The moving image - still the toughest nut to crack on the web?
By silicon.com
Published: 31 October 2003 14:15 GMT
Although yesterday's announcement from Yahoo! isn't exclusively focused on the US - there's that important relationship with BT to consider, for one thing - there was a very real American flavour to the talks about halting paid-for video content.
But don't miss the global significance of the move. Charging for video over the web is tough and something littered with past miscalculations and missed opportunities.
Arguably the biggest play of them all was the 1999 purchase of Broadcast.com by - you guessed it - Yahoo!. Remember this was approaching the height of the dot-com boom meaning the price at the time - $5.7bn in stock - didn't raise nearly enough eyebrows.

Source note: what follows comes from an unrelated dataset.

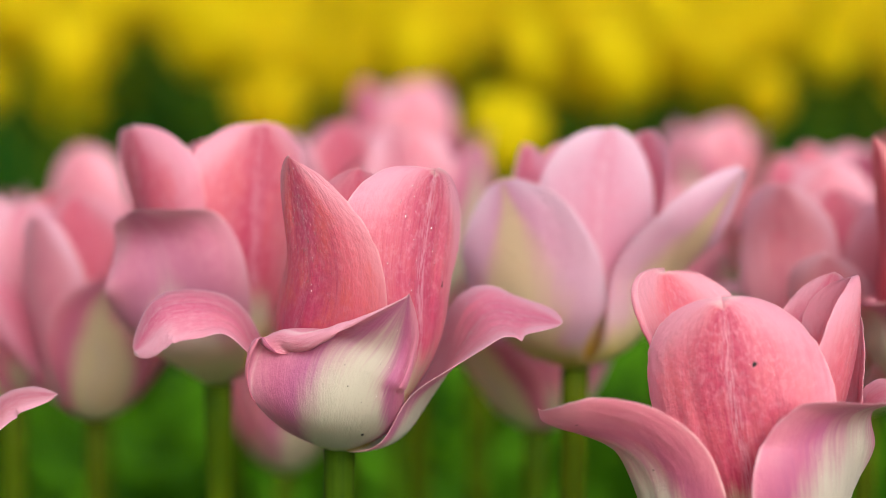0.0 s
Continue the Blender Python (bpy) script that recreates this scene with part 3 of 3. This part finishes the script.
rounded = plant((0.1288, 0.1, 0.3875), (0.1326, 0.103), [(80, 260, 60), (-100, 230, 50)], "soft pink tulip with a rounded upright petal behind others", (20, 26), ([M_SOFT, M_SOFT], [M_SOFT, M_OUTER_IN]))
rounded_back = add(rounded, 80.0, True, [(3.0, 0.0, -1.0), (13.0, 0.0, 7.0), (18.0, 0.0, 26.0), (19.0, 0.0, 46.0), (18.0, 0.0, 58.0)], 17.0, foot=0.40, peak=0.60, blunt=2.00, cup=(60, 50, 40, 30), twist=(0, 0, 0, 0), ruffle=0.4, seed=1)
rounded_ir = add(rounded, 20.0, False, [(3.0, 0.0, -1.0), (13.0, 0.0, 7.0), (17.0, 0.0, 26.0), (18.0, 0.0, 45.0), (18.0, 0.0, 58.0)], 16.0, foot=0.40, peak=0.60, blunt=2.00, cup=(60, 60, 50, 40), twist=(0, 0, 0, 0), ruffle=0.4, seed=2)
rounded_il = add(rounded, 150.0, False, [(3.0, 0.0, -1.0), (13.0, 0.0, 7.0), (18.0, 0.0, 26.0), (20.0, 0.0, 45.0), (20.0, 0.0, 58.0)], 16.0, foot=0.40, peak=0.60, blunt=2.00, cup=(60, 60, 50, 40), twist=(0, 0, 0, 0), ruffle=0.4, seed=3)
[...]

Ever since, you can imagine the fervour at Yahoo! around making video work over the web.
The problem has always been securing access and the rights to content that people really want. (Broadcast.com made a large part of its name on airing archived episodes of programmes and those Victoria Secrets 'fashion' shows.) Sports led the revolution in cable TV roll out in the 1970s in the US and it is naturally something every ambitious content distributor wants.
So when it was revealed Yahoo! had won the online rights to World Cup football games last year, we expected something innovative and ultimately profitable to Yahoo!. After all, sports doesn't get much bigger than that quadrennial competition.
Yet Yahoo! got it all wrong. Instead of serving millions of Europeans who would pay for delayed games they'd missed after early kick-offs in the Far East, it produced a paltry highlights and 'classic moments' package with strange pricing. It never revealed who used it and to what extent.
Besides sports, of course the other big area that saw non-traditional delivery of TV grow was pornography - and that just isn't an option for many portal operators, with their typically wholesome image.
And the backdrop to the whole market doesn't help any provider - broadband usage is getting better but it still isn't used widely enough. Whether trying to reach homes with entertainment or businesses with useful information, there are barriers. The former suffers from lack of penetration via DSL, cable or satellite, the latter from firewall configurations and IT departments wary of carrying gigabytes of video over critical LANs.
Notably, in South Korea, with its high penetration of broadband, a study last year found programmes downloaded were typically repeats of soap operas that had been missed on mainstream TV. Viewers valued the second chance and were willing to put up with slightly poorer quality delivery in exchange.
Perhaps, when it comes to the net, video will for a long time be a premium offering for subscribers to other services - as per Yahoo's latest move and those of others. (You may have noticed silicon.com is one of many for whom video is now 'an added extra' rather than a staple.)
Whether it's conferencing, movies on demand or plain old streaming or downloading of content to various devices, video remains a tough nut to crack.